Hi Am 2025-09-02 13:43, schrieb Thomas Nunninger:
very legally inspired
Well, yes. That was the goal. RFCs in general should describe the proposal in way that does not leave any ambiguity about what exactly is being proposed, so that everyone is able to make an informed decision. And that extends to the policy documents. The policy documents effectively are contracts that govern how the PHP project wants to develop the language and how it wants to make decisions.
I'd say, there's no real issue about an additional/missing hour (or two) due to DST changes.
Yes, that makes sense to me.
For extending the voting periods I'd stay with days as other values have similar issue and make calculations (slightly) harder.
My suggested decreased “hour values” with the 8 hour leeway would just work when keeping the “day value” in mind: If I just take the same hour+minute X days in the future, then I'm definitely over the required hours.
Would it be an alternative to add some general sentence about using UTC time and that calculations should use UTC, but if there are some minor miscalculations (e.g. due to missed DST changes) that is acceptable?

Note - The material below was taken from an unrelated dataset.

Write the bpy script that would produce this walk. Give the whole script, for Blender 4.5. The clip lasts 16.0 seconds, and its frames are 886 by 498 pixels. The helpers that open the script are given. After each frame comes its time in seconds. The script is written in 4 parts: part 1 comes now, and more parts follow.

I believe that defining what a day is, is more complex than specifying an hour value - even when only considering UTC. To use my previous example: Is 2025-09-02 23:50 UTC until 2025-09-04 02:00 UTC two days? The difference between 4 and 2 is 2. Also what is a “minor miscalculation”? Is it 1 hour? 2 hours? See how we're back to an hour-based definition?
I'm in Europe/Berlin, which makes calculating in UTC reasonably easy for me to do, since my waking hours are generally all within the same UTC day. This is different for folks outside of Europe, since they regularly cross UTC days within their waking hours, making it more likely for (significant) errors to sneak in.